Hand me the Kryptonite!
4 February 2005 | by (Minffordd, North Wales) – See all my reviews

Of all the major Hollywood studios, Paramount may well have had the worst animation department. The excellent cartoons exhibited in Paramount cinemas in the 1930s (the Popeyes, the wonderfully rotoscoped Superman cartoons, the Betty Boops which I personally dislike) were made by the Fleischer studio for distribution by Paramount.

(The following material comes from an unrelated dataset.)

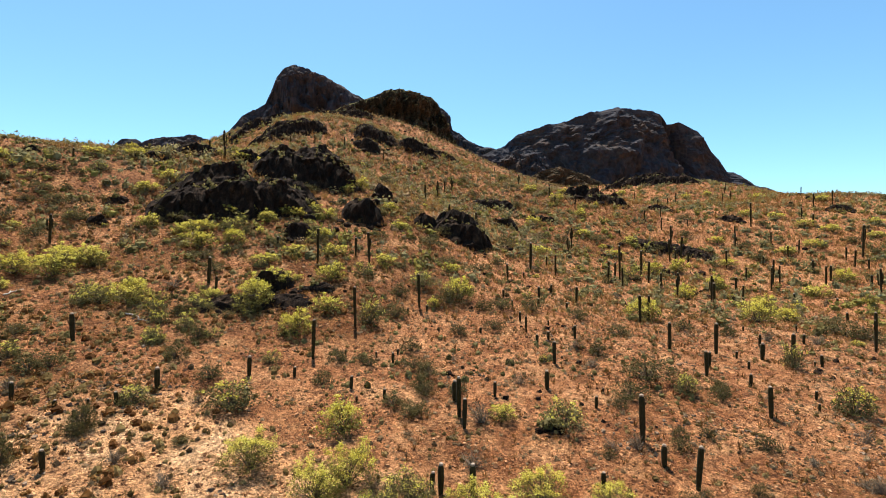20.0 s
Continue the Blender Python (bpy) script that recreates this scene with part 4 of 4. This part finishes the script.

When Paramount actually made cartoons in-house (Casper the Friendly Ghost, Little Lulu, the post-Bluto Popeyes), the results were generally rather dire.

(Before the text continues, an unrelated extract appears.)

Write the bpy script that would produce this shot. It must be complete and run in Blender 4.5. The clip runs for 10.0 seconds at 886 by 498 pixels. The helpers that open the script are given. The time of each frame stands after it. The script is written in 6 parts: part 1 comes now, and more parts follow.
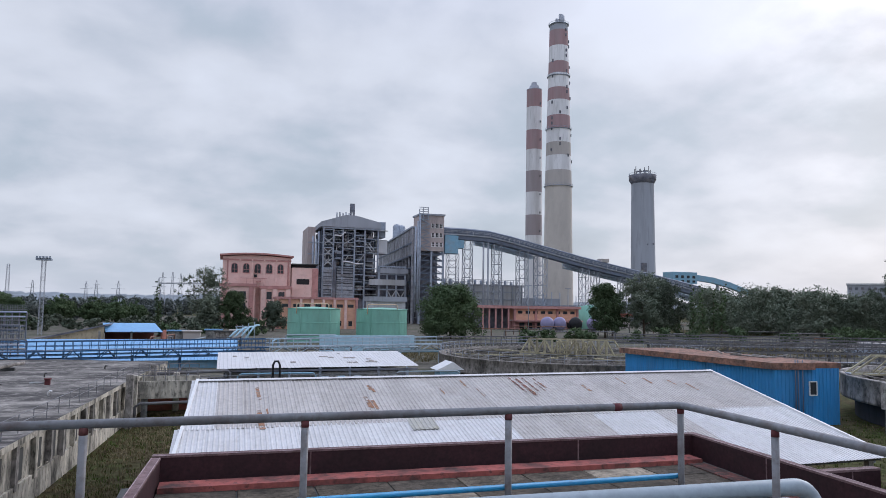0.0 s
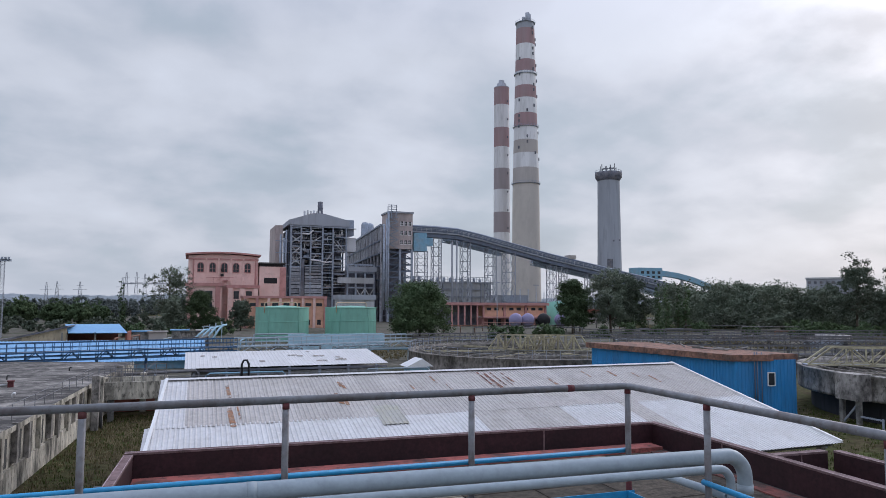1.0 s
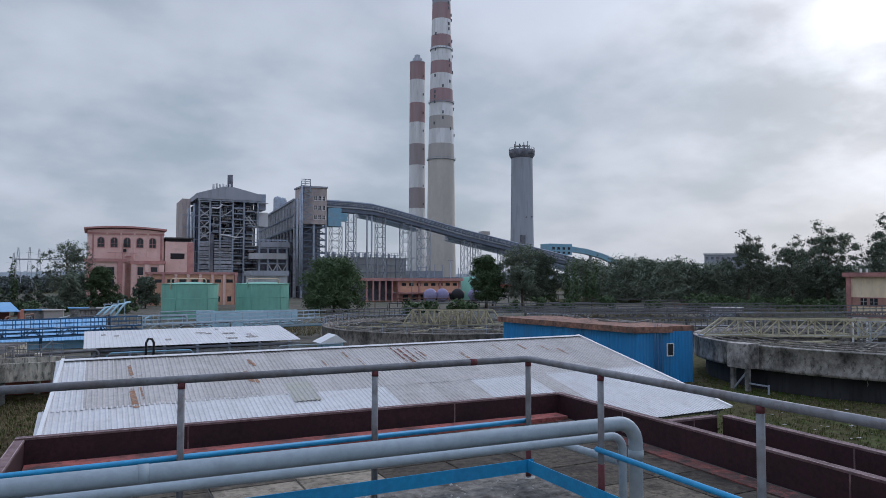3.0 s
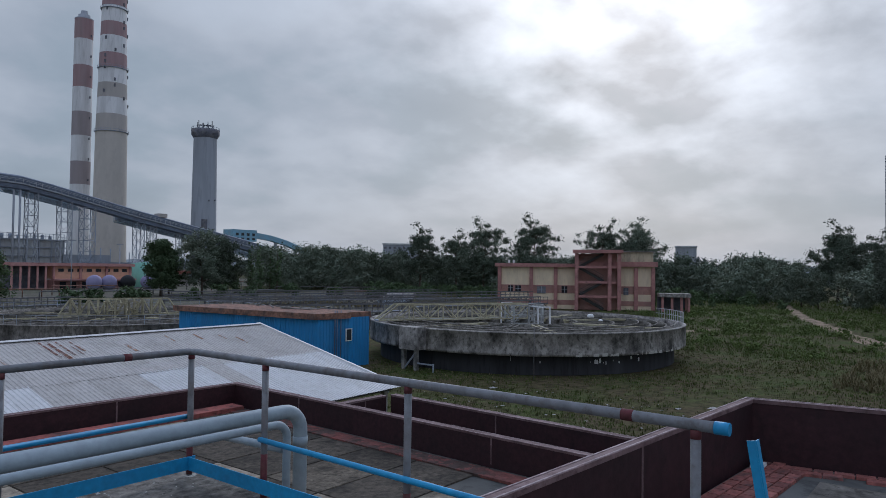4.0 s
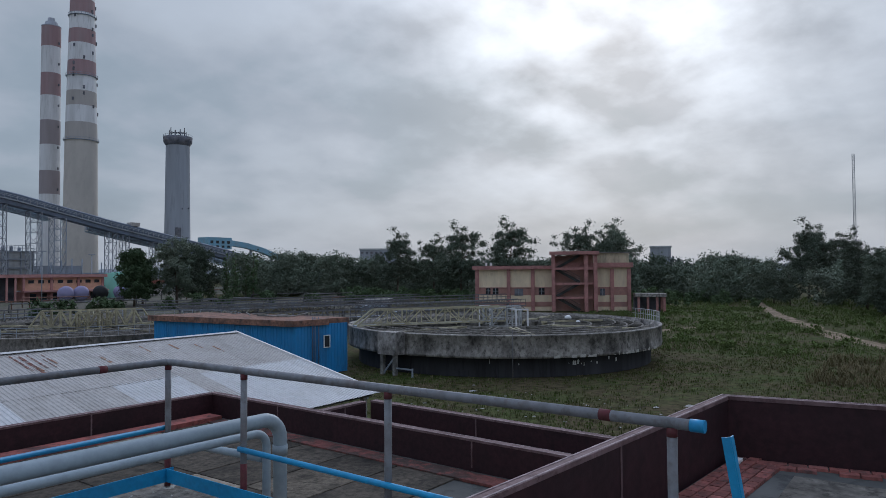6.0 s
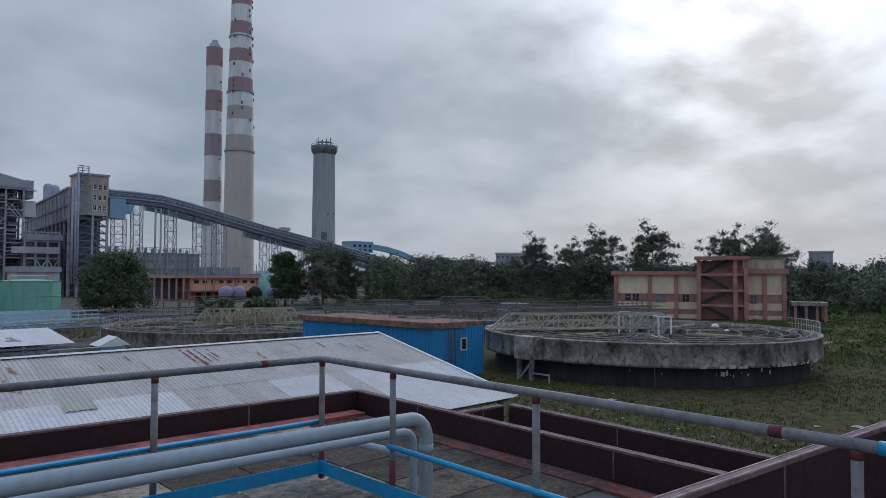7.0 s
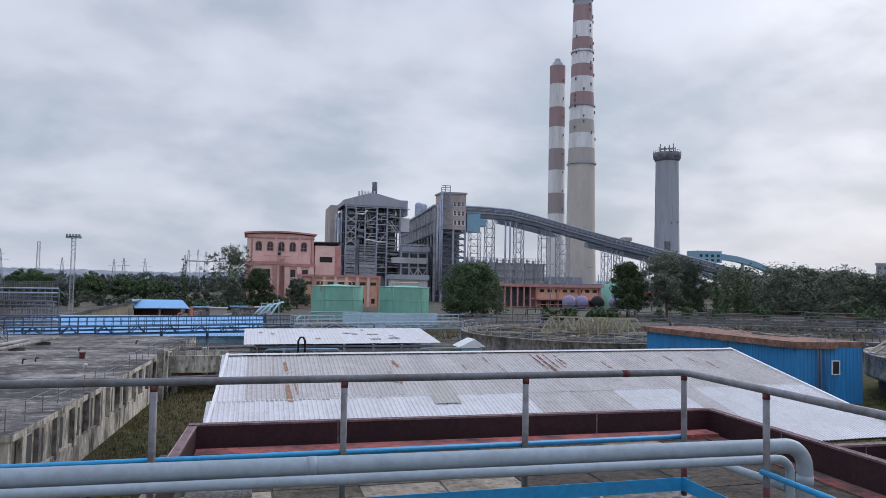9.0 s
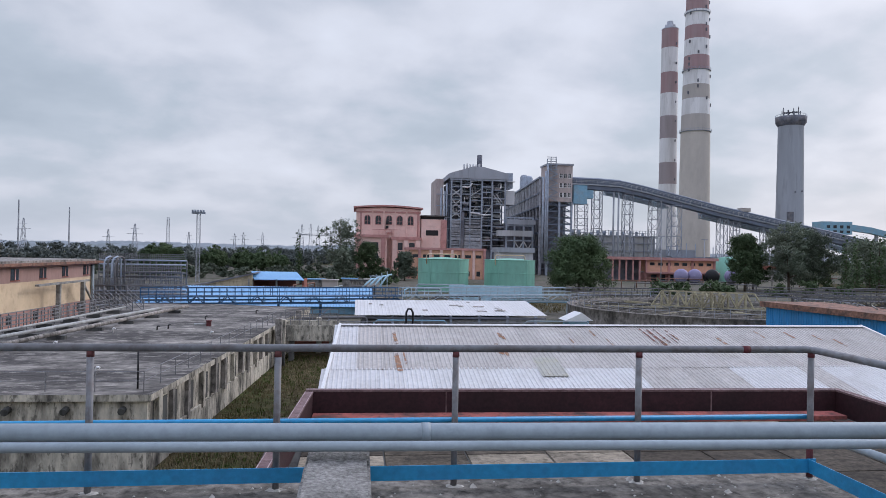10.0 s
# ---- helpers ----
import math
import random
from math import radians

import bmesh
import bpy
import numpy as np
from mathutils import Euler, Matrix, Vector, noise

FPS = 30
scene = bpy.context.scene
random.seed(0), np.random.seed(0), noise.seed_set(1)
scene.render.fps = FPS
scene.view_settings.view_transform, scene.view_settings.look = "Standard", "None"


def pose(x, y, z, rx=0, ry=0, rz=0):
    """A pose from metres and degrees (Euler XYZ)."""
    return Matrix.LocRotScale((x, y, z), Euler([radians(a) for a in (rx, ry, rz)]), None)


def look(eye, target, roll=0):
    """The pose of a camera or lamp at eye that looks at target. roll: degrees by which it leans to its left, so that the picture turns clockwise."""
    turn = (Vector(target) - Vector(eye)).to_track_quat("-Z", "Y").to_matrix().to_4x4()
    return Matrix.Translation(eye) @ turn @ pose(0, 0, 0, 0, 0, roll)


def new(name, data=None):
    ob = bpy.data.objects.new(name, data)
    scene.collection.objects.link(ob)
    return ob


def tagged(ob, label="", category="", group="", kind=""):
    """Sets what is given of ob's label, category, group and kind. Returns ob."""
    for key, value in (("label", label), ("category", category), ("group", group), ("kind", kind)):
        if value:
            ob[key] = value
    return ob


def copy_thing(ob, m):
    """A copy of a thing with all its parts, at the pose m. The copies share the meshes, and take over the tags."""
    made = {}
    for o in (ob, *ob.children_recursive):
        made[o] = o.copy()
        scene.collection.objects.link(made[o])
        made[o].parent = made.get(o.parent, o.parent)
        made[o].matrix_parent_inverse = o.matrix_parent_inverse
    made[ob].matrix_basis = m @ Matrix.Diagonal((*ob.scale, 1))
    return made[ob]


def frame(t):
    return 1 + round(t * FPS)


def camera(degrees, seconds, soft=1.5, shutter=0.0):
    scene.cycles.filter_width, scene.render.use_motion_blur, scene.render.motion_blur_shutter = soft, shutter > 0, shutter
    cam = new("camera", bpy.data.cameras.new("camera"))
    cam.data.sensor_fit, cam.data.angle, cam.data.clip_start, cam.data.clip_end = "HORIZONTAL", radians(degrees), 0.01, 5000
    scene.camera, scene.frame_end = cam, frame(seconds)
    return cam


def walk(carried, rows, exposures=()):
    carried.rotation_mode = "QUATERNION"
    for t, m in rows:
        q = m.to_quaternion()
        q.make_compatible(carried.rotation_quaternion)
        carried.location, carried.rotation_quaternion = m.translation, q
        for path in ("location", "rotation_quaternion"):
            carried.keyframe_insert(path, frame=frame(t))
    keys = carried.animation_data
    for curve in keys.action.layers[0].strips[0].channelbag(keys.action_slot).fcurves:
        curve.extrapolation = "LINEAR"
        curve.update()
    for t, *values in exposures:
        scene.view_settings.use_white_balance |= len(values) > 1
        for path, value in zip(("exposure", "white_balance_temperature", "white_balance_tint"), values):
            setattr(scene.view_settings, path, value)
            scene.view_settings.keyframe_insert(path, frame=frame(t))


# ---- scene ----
cam = camera(64.7, 10.0, soft=0.85)
PATH = [
    (0.0, (0.1, 0.5, 8.322), (0.689, 2.405, 8.481), 0.9),
    (0.2, (-0.027, 0.068, 8.286), (0.6, 1.961, 8.43), 0.9),
    (0.5, (-0.031, 0.063, 8.285), (0.635, 1.943, 8.442), 0.7),
    (1.0, (-0.031, 0.056, 8.279), (0.643, 1.933, 8.432), 0.3),
    (1.5, (-0.043, 0.043, 8.283), (0.583, 1.939, 8.397), 0.3),
    (2.0, (-0.037, 0.046, 8.278), (0.564, 1.95, 8.406), 0.0),
    (2.2, (-0.06, 0.02, 8.285), (0.57, 1.916, 8.391), 0.0),
    (3.3, (0.095, 0.035, 8.28), (1.234, 1.678, 8.346), 0.5),
    (3.5, (0.107, 0.024, 8.293), (1.443, 1.512, 8.344), 0.9),
    (4.0, (0.15, -0.038, 8.3), (1.728, 1.191, 8.354), 0.7),
    (4.5, (0.167, -0.05, 8.306), (1.822, 1.071, 8.362), 0.0),
    (5.0, (0.176, -0.053, 8.306), (1.822, 1.082, 8.374), -0.6),
    (6.3, (0.125, -0.05, 8.305), (1.708, 1.17, 8.366), 0.0),
    (6.5, (0.131, -0.023, 8.303), (1.666, 1.258, 8.364), 0.0),
    (7.0, (0.107, 0.028, 8.297), (1.467, 1.493, 8.375), 0.2),
    (7.5, (0.044, 0.027, 8.308), (1.143, 1.695, 8.421), -0.1),
    (8.0, (0.016, 0.039, 8.302), (0.927, 1.813, 8.458), -0.3),
    (8.5, (-0.054, -0.002, 8.306), (0.667, 1.858, 8.446), 1.0),
    (9.0, (-0.067, 0.017, 8.298), (0.464, 1.943, 8.394), 1.1),
    (9.5, (-0.087, 0.005, 8.293), (0.274, 1.971, 8.369), 1.4),
    (10.0, (-0.105, 0.008, 8.289), (0.134, 1.994, 8.302), 1.1),
]
walk(cam, [(t, look(e, g, r)) for t, e, g, r in PATH],
     exposures=[(0.0, 0.42, 6250, 16), (0.5, 0.3, 6250, 16), (2.2, 0.27, 6250, 16), (3.5, -0.14, 5850, 12), (4.5, -0.35, 5850, 12), (6.5, -0.3, 5850, 10), (7.5, -0.18, 5900, 9), (8.5, 0.22, 6050, 14), (9.0, 0.35, 6250, 16), (10.0, 0.45, 6300, 17)])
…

It's significant that, when Paramount wanted a cartoon sequence for 'The Big Broadcast of 1938', the work was jobbed out to Leon Schlesinger's animators at Termite Terrace, who usually laboured for Warner Brothers ... far and away the best cartoon studio in Hollywood history.

The 'Little Lulu' toons are based on a character created for the Saturday Evening Post by Marjorie Henderson Buell (aka 'Marge'), notable only for being one of the very few female cartoonists in what has always been the boys' territory. (The single-named Marge wasn't even a very talented cartoonist; at least two other women -- Dale Messick and Ramona Fradon -- were consistently much better.) Paramount's Lulu cartoons are insipidly plotted and weakly animated; the content is appropriate for very young children, but surely children deserve something better. The Lulus are extremely dated, not least because of the peculiar 1940s hairdo that Lulu wears. From a modern viewpoint, Little Lulu comes off as a weak imitation of Beryl the Peril, a much funnier character. Lulu is voiced by Mae Questel, using the same annoying adenoidal voice she used for Olive Oyl and Betty Boop. Were Paramount simply too lazy to find a better voice artist?

'Super Lulu' is a mildly interesting instalment in the Lulu series, only because it references Superman: a much more important cultural figure who (via Fleischer) was also starring in a Paramount animation series. In this cartoon, Lulu is hooked on Superman comics, and she even daydreams herself as Super Lulu, battling a giant and performing other epic deeds. Lulu's practical-minded father insists that she give up those comic books. SPOILERS COMING. A burglar enters the house, ties up Lulu's father, and proceeds to steal the valuables. (Very considerately, the burglar has dressed himself in an official burglar's uniform: domino mask, striped shirt, flat cap.) Lulu, wearing her Super-suit, gets the jump on the burglar and captures him for the police. Fade out on a happy ending, as Lulu and her father enjoy a Superman comic book together.

I try not to deconstruct children's entertainment, but it's perhaps not a good idea to offer children a story in which a little girl tackles a burglar. I do recall an actual case in Europe, circa 1980, in which a boy about eight years old knocked out a burglar, then told the police afterwards 'I did what Tintin would have done.' Good job it didn't turn out otherwise.

I'll rate 'Super Lulu' one point out of 10, for its depiction of Superman's popularity in the first decade of his career. The other Lulus are worth zero points.